«Voltar atrás» é erro de português?
Há mesmo muita gente convencida de que basta arranjar uma lógica apressada para declarar esta ou aquela expressão como erro de português — mesmo que todos os falantes usem tal expressão sem pestanejar. Já ouvi quem considerasse erro a expressão «na senda de» porque «senda» quer dizer «caminho» (pois…); outros chamam estúpido a quem usa a bela construção «não há nada» — e há ainda quem corrija todos os pobres portugueses que dizem «queria um copo de água, por favor».

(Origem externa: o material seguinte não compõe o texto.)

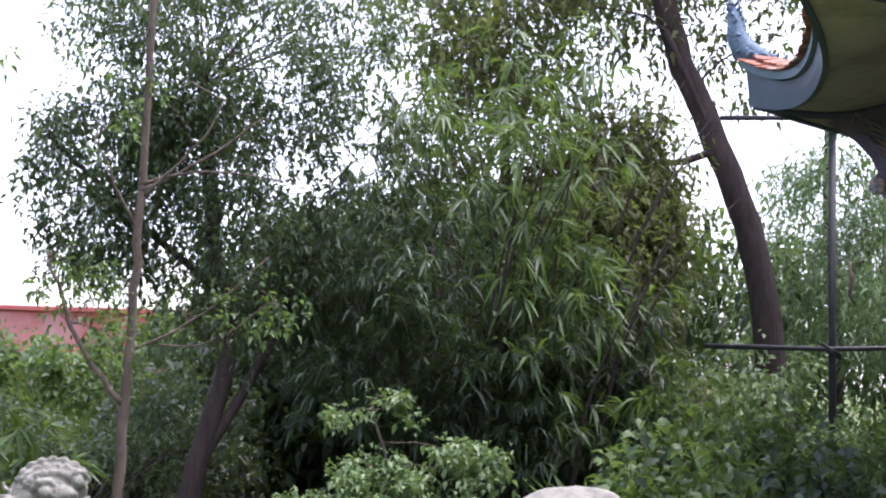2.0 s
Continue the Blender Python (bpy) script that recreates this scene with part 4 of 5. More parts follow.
# ---- stone statues ----
def stone_statue(name, label, g, m, voxel=0.016, curl=0.006):
    """Joins lumps into one carved stone mesh with a worn surface."""
    me = g.mesh(name, STONE)
    ob = bpy.data.objects.new(name, me)
    scene.collection.objects.link(ob)
    md = ob.modifiers.new("join", "REMESH")
    md.mode, md.voxel_size, md.use_smooth_shade = "VOXEL", voxel, True
    md = ob.modifiers.new("wear", "SMOOTH")
    md.factor, md.iterations = 0.5, 2
    bpy.context.view_layer.update()
    done = bpy.data.meshes.new_from_object(ob.evaluated_get(bpy.context.evaluated_depsgraph_get()))
    bpy.data.objects.remove(ob)
    co = np.zeros(len(done.vertices) * 3, dtype=np.float32)
    no = np.zeros(len(done.vertices) * 3, dtype=np.float32)
    done.vertices.foreach_get("co", co)
    done.vertices.foreach_get("normal", no)
    co, no = co.reshape(-1, 3), no.reshape(-1, 3)
    d = np.array([noise.noise(Vector(p) * 9) * curl * 1.4 + noise.noise(Vector(p) * 30) * curl * 0.6 for p in co])
    done.vertices.foreach_set("co", (co + no * d[:, None]).astype(np.float32).ravel())
    done.polygons.foreach_set("use_smooth", [True] * len(done.polygons))
    done.materials.clear()
    done.materials.append(STONE)
    done.update()
    ob = tagged(new(name, done), label, "statue")
    ob.matrix_basis = m
    return ob


def lion_lumps():
    """Seated lion seen from its flank: scaled back, broad head with a wide mouth, mane curls, pierced ball."""
    g = Geo()
    body = (((-0.3, 0, -0.48), (0.2, 0.2, 0.26)), ((-0.24, 0, -0.34), (0.22, 0.19, 0.22)), ((-0.09, 0, -0.28), (0.24, 0.195, 0.22)), ((0.07, -0.02, -0.24), (0.2, 0.18, 0.22)),
            ((0.05, 0, -0.04), (0.17, 0.165, 0.18)), ((0.19, -0.05, -0.19), (0.15, 0.14, 0.14)), ((-0.28, -0.13, -0.52), (0.17, 0.1, 0.19)), ((-0.28, 0.13, -0.52), (0.17, 0.1, 0.19)))
    for c, r in body:
        g.egg(c, r, 28)
    for c, r in (((-0.02, 0, -0.68), (0.5, 0.26, 0.06)), ((-0.12, -0.17, -0.62), (0.2, 0.08, 0.06)), ((-0.12, 0.17, -0.62), (0.2, 0.08, 0.06)),
                 ((0.3, -0.1, -0.44), (0.062, 0.07, 0.26)), ((0.28, 0.12, -0.44), (0.07, 0.07, 0.24)), ((0.33, -0.1, -0.62), (0.1, 0.09, 0.06)), ((0.33, 0.12, -0.62), (0.1, 0.08, 0.06)),
                 # skull, cheeks, jaw
                 ((0.19, 0, 0.19), (0.18, 0.165, 0.155)), ((0.1, 0, 0.12), (0.13, 0.165, 0.15)), ((0.22, -0.03, 0.1), (0.15, 0.14, 0.08)), ((0.2, -0.04, 0.0), (0.155, 0.13, 0.075)), ((0.09, -0.13, 0.05), (0.075, 0.06, 0.09)),
                 # nose and eyes
                 ((0.255, -0.13, 0.175), (0.07, 0.075, 0.048)), ((0.225, -0.18, 0.16), (0.026, 0.026, 0.022)), ((0.295, -0.17, 0.178), (0.026, 0.026, 0.022)),
                 ((0.165, -0.165, 0.185), (0.037, 0.037, 0.037)), ((0.318, -0.135, 0.235), (0.034, 0.036, 0.034))):
        g.egg(c, r, 20)
    # brows, lips, beard
    g.tube([(0.105, -0.145, 0.19), (0.135, -0.165, 0.235), (0.18, -0.165, 0.24), (0.215, -0.155, 0.215)], [0.012, 0.02, 0.02, 0.012], 8)
    g.tube([(0.28, -0.14, 0.25), (0.31, -0.14, 0.285), (0.345, -0.11, 0.28), (0.365, -0.08, 0.25)], [0.012, 0.018, 0.018, 0.012], 8)
    g.tube([(0.08, -0.15, 0.1), (0.11, -0.18, 0.075), (0.17, -0.19, 0.085), (0.22, -0.19, 0.105), (0.28, -0.18, 0.125), (0.335, -0.15, 0.135), (0.38, -0.09, 0.155)], [0.01, 0.017, 0.02, 0.021, 0.021, 0.018, 0.012], 8)
    g.tube([(0.075, -0.15, 0.06), (0.1, -0.18, 0.015), (0.16, -0.195, 0.005), (0.22, -0.19, 0.02), (0.28, -0.175, 0.05), (0.33, -0.145, 0.075), (0.36, -0.09, 0.095)], [0.01, 0.015, 0.017, 0.017, 0.016, 0.015, 0.01], 8)
    g.tube([(0.05, -0.15, 0.0), (0.09, -0.175, -0.045), (0.17, -0.18, -0.06), (0.25, -0.165, -0.03), (0.32, -0.135, 0.01)], [0.014, 0.02, 0.022, 0.02, 0.012], 8)
    for i in range(7):
        g.tube([(0.08 + 0.036 * i, -0.165 + 0.006 * i, -0.05 + 0.014 * i), (0.095 + 0.035 * i, -0.185 + 0.008 * i, -0.1 + 0.016 * i), (0.075 + 0.036 * i, -0.17 + 0.008 * i, -0.145 + 0.018 * i)], [0.015, 0.019, 0.009], 7)
    # drooping ear
    g.egg((-0.01, -0.15, 0.1), (0.05, 0.03, 0.06), 14)
    g.tube([(0.03, -0.155, 0.16), (-0.025, -0.17, 0.14), (-0.06, -0.165, 0.085), (-0.045, -0.165, 0.045), (0.0, -0.165, 0.035)], [0.014, 0.02, 0.02, 0.016, 0.012], 8)
    # rows of curls over the brow and down the nape
    for row in range(3):
        for i in range(9):
            a = 2.9 - 2.6 * i / 8 - 0.13 * (row % 2)
            k = 0.93 - 0.13 * row
            x, z = 0.2 + 0.175 * k * math.cos(a), 0.205 + (0.14 - 0.02 * row) * k * math.sin(a)
            y = -0.06 - 0.03 * row
            g.egg((x, y, z), (0.03, 0.026, 0.026), 12)
            scroll(g, (x, z), 0.024, a, 1 if i % 2 else -1, y - 0.018, 0.26, 8)
    for i in range(10):
        t = i / 9
        scroll(g, (0.0 - 0.06 * math.sin(3 * t), 0.22 - 0.3 * t), 0.036, 2.6 + i, 1, -0.13 - 0.03 * math.sin(3.1 * t), 0.34, 7)
    # breast locks, arm and collar
    for i in range(8):
        x, z = 0.0 + 0.038 * i, -0.13 - 0.045 * (i % 3)
        scroll(g, (x, z), 0.045 + 0.008 * (i % 2), 2.0 + 1.3 * i, -1 if i % 3 else 1, -0.185 - 0.006 * (i % 2), 0.34, 8)
    g.tube([(0.02, -0.17, -0.1), (0.05, -0.2, -0.2), (0.1, -0.215, -0.26), (0.17, -0.21, -0.25)], [0.022, 0.034, 0.036, 0.02], 8)
    g.tube([(0.1, -0.16, -0.22), (0.17, -0.19, -0.3), (0.26, -0.18, -0.29), (0.33, -0.16, -0.235)], [0.04, 0.045, 0.045, 0.034], 8)
    g.tube([(0.25, -0.16, -0.34), (0.3, -0.185, -0.37), (0.35, -0.16, -0.34)], [0.02, 0.026, 0.02], 8)
    # overlapping scales on back and flank
    for row in range(13):
        for i in range(12):
            u = -0.49 + 0.046 * i + 0.023 * (row % 2)
            w = -0.08 - 0.035 * row
            d = [r[1] ** 2 * (1 - ((u - c[0]) / r[0]) ** 2 - ((w - c[2]) / r[2]) ** 2) for c, r in body[:4]]
            if max(d) < 0.0012 or u > 0.0 - 0.02 * row:
                continue
            y = -math.sqrt(max(d)) - 0.001
            g.tube([(u - 0.023, y, w + 0.016), (u - 0.016, y - 0.004, w - 0.006), (u, y - 0.006, w - 0.016), (u + 0.016, y - 0.004, w - 0.006), (u + 0.023, y, w + 0.016)], [0.004, 0.0065, 0.0075, 0.0065, 0.004], 5)
    # haunch line
    g.tube([(-0.42, -0.19, -0.42), (-0.36, -0.225, -0.34), (-0.26, -0.235, -0.33), (-0.17, -0.22, -0.42), (-0.15, -0.2, -0.52)], [0.008, 0.014, 0.016, 0.014, 0.008], 7)
    # pierced ball held by the paw
    c = Vector((0.357, -0.14, -0.145))
    for i in range(6):
        a = i * math.pi / 6
        pts = []
        for j in range(17):
            w = 2 * math.pi * j / 16
            q = Vector((math.cos(w) * 0.085, math.sin(w) * 0.085 * math.cos(a), math.sin(w) * 0.085 * math.sin(a)))
            if i % 2:
                q = Vector((q.z, q.x, q.y))
            pts.append(c + q)
        g.tube(pts, 0.011, 6, 1.0, False)
    g.egg(c, (0.05, 0.05, 0.05), 12)
    return g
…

Ainda há uns dias atrevi-me a perguntar a uma senhora que corrigiu o meu «queria um sumo» se achava mesmo que a expressão era erro. Resposta? «Claro! “Queria” está no passado! Se quer o sumo agora, tem de usar o presente.» Calei-me. Senti-me atropelado por esta lógica impecável. O que vale é que somos todos gente civilizada — e mesmo tendo eu feito o pedido no pretérito imperfeito, o sumo apareceu em cima da mesa no presente do indicativo.
Pois, ontem, aconteceu-me esta: encontrei alguém que considera a expressão «voltar atrás» um exemplo do mau uso da língua portuguesa.
Porquê? Porque, enfim, se estamos a voltar só podemos estar a voltar atrás. Logo, «voltar atrás» é um pleonasmo.
O que dizer perante isto? Podia começar a argumentar. «Ah, olha que não: eu posso voltar atrás, mas também posso voltar para casa dos meus pais, voltar para o país onde nasci…» Mas não vale a pena. A lógica da batata não morre à força de mais batatas.
O que posso antes dizer é isto: a expressão «voltar atrás» faz parte da nossa língua — e é tão portuguesa como:
«não há nada»
«para além disso»
«vou ali e já venho»
«da boca para fora»
«uma amiga minha»
«um sorriso nos lábios»
«tomar um café»
«um barco à deriva», etc.
Onde fui buscar esta lista? Já vi estas expressões condenadas sem apelo nem agravo por este ou aquele especialista instantâneo. O que estes especialistas fazem é isto: pegam num qualquer capricho de ocasião e alçam-no à categoria de facto da língua (ou então pegam no capricho de alguém que criou uma lista espertalhona e a enviou a todos os contactos).
E isso, meus caros, serve apenas para nos irmos irritando uns aos outros e para umas quantas almas sentirem no seu íntimo quão superiores são aos pobres falantes que dizem «voltar atrás» e «queria um copo de água».
Em conclusão: «voltar atrás» não é um erro de português. Aliás, experimentem lá tirar a palavra «atrás» das seguintes frases:
«Agora já não volto atrás.»
«Ele não volta atrás com o que prometeu!»
«Voltar atrás no tempo é impossível.»
Estas frases sem a palavra «atrás» são uma dor na língua, não são?
Toca a caçar os erros verdadeiros (que são muitos e variados) — mas que ninguém tente eliminar expressões inocentes da nossa língua só porque acordou maldisposto um belo dia.